Menurutnya Gapki memiliki cabang di 12 provinsi dengan total luas areal dikelola mencapai 3,9 juta ha dan jumlah anggota 663 Perusahaan.
Sementara itu, total perkebunan sawit di Indonesia mencapai 10,9 juta Ha. Artinya, anggota Gapki hanya menguasai sekitar 35% dari total areal perkebunan sawit di Indonesia.
Dari kebakaran di kebun sawit yang merupakan anggota Gapki, ada 14 perusahaan dengan total luas 2.900 ha sedangkan plasma yang terbakar sekitar 1.000 ha dan Inti 1.900 Ha .
“Dari total yang terbakar hanya 100 ha yang belum tertanam, selebihnya ada tanamannya. Logika saja, masa ada yang mau bakar sudah akan menghasilkan uang,” katanya.
Dia menegaskan saat ini perusahaan perkebunan membuka lahan sawit dengan cara mekanisasi yang biayanya sekitar Rp6 juta /ha.
Sementara itu, investasi yang dikeluarkan dari awal menanam sampai panen itu sekitar Rp60 juta-Rp70 juta per h atau hanya sekitar 10% dari total biaya.
“Logikanya, kalau kita harus menghemat hanya Rp6 juta/ha dengan risiko yang begitu besar, artinya begitu ketahuan membakar maka izin dicabut dan denda yang begitu besar bukan puluhan milliar tapi ratusan milliar rupiah. Apakah benar ada perusahan sawit akan sekonyol itu untuk membakar hanya menghemat 6 juta/ha untuk land clearing?” tanyanya.
Dalam melihat bencana kebakaran lahan, dia meminta semua pihak bisa obyektif karena selama ini industri sawit di Indonesia telah berkontribusi atau menghasilkan devisa sebesar US$20 miliar, bahkan untuk semester I/2015 menghasilkan sekitar US$9,75 miliar.

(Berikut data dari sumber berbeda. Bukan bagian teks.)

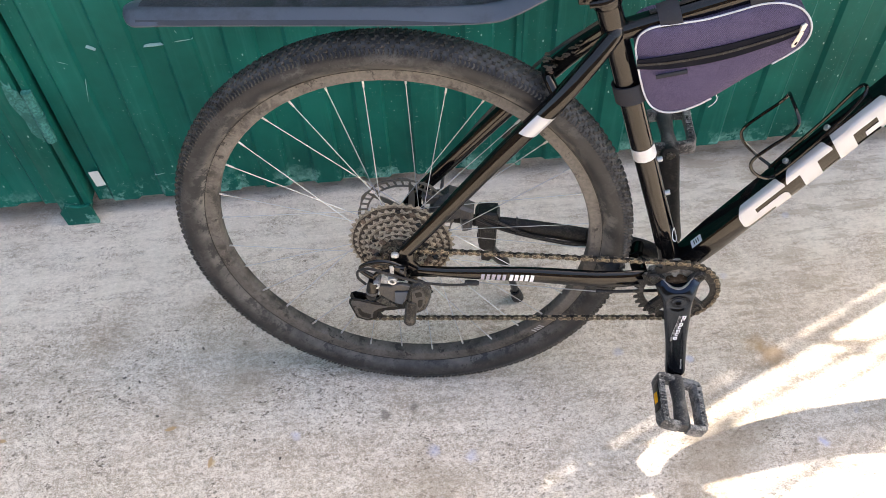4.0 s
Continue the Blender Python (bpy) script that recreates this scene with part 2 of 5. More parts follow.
def from_axle(n):
    """The distance from the wheel's axle."""
    flat = n.node("ShaderNodeVectorMath", operation="MULTIPLY")
    n.put(n.coord, flat.inputs[0])
    flat.inputs[1].default_value = (1, 0, 1)
    ln = n.node("ShaderNodeVectorMath", operation="LENGTH")
    n.put(flat.outputs["Vector"], ln.inputs[0])
    return ln.outputs["Value"]


def fall(n, value, lo, hi):
    """1 below lo, 0 above hi."""
    m = n.node("ShaderNodeMapRange")
    n.put(value, m.inputs["Value"])
    for k, v in (("From Min", lo), ("From Max", hi), ("To Min", 1.0), ("To Max", 0.0)):
        m.inputs[k].default_value = v
    return m.outputs["Result"]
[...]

“Saya sampaikan di sini perusahan sawit tidak akan beroperasi jika tidak ada izin usaha perkebunan (IUP). Kemudian data kebakaran dari Global forest Watch tanggal 21 September 2015 menyatakan kebakaran lahan yang di luar konsesi sekitar 67% sedangkan kebakaran yang berada di dalam konsesi perkebunan Sawit hanya 8%. Jadi, tolong memotret ini dengan obyektif,” tegasnya.

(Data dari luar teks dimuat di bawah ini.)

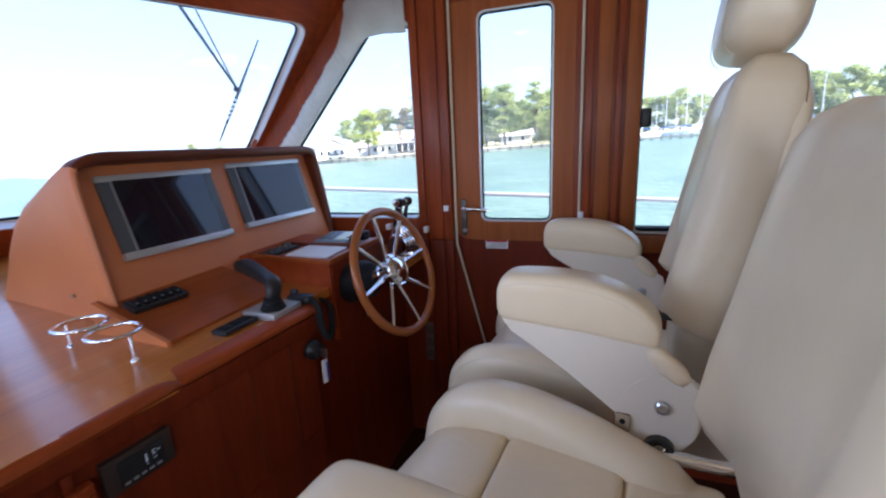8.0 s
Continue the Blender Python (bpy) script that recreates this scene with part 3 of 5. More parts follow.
# ---- instrument pod ----
pod = thing("instrument_pod", "tan instrument pod with a dark cherry lip and two sunk displays", "instrument pod")
POD0, POD1 = 0.612, 1.672
rings = []
for yb, yt, zt, r in ((1.137, 1.250, 1.453, 0.075), (1.160, 1.262, 1.453, 0.07), (1.20, 1.31, 1.425, 0.055), (1.29, 1.385, 1.383, 0.045), (1.38, 1.46, 1.346, 0.04), (1.46, 1.535, 1.295, 0.04), (1.55, 1.60, 1.222, 0.04), (1.62, 1.66, 1.128, 0.03), (1.70, 1.712, 1.045, 0.012)):
    z0 = 1.02
    a, c = POD0 + 0.002 + (yt - 1.22) * 0.085, POD1 - 0.002
    flat = [(a, z0)] + [(a + r - r * math.cos(radians(q)), zt - r + r * math.sin(radians(q))) for q in range(0, 91, 15)]
    flat += [(c - r + r * math.sin(radians(q)), zt - r + r * math.cos(radians(q))) for q in range(0, 91, 15)] + [(c, z0)]
    rings.append([(x, yb + (yt - yb) * (z - z0) / (zt - z0), z) for x, z in flat])
part("shell", loft(bmesh.new(), rings), W_POD, pod, "", 30)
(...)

Sebelumnya, dalam jurnal yang diterbitkan Tim Riset Palm Oil Agribusiness Strategic Policy Institute (PASPI) dinyatakan untuk menyimpulkan kebakaran hutan terkait dengan perkebunan kelapa sawit di Indonesia tidak didukung data yang akurat.
Di Kalimantan Timur, Sulawesi Tengah, Sulawesi Selatan/Barat yang merupakan provinsi yang sedang intensif pembukaan kebun sawit, luas kebakaran hutan justru relatif kecil dibandingkan dengan provinsi sentra sawit yang sudah berkembang lama.
Oleh karena itu, dugaan bahwa kebakaran hutan disebabkan oleh pembukaan kebun sawit baru juga sangat lemah dan tidak didukung data yang ada.
Dalam kajian itu dinyatakan pihak yang menjadi korban kebakaran sering malah dijadikan "kambing hitam" penyebab kebakaran tanpa didasari pada analisis rasional dan bukti empiris.
Kesimpulan penyebab kebakaran sudah dibangun diatas meja, sehingga dilapangan hanya menghimpun data dan informasi yang membenarkan kesimpulan yang telah ditentukan sebelumnya.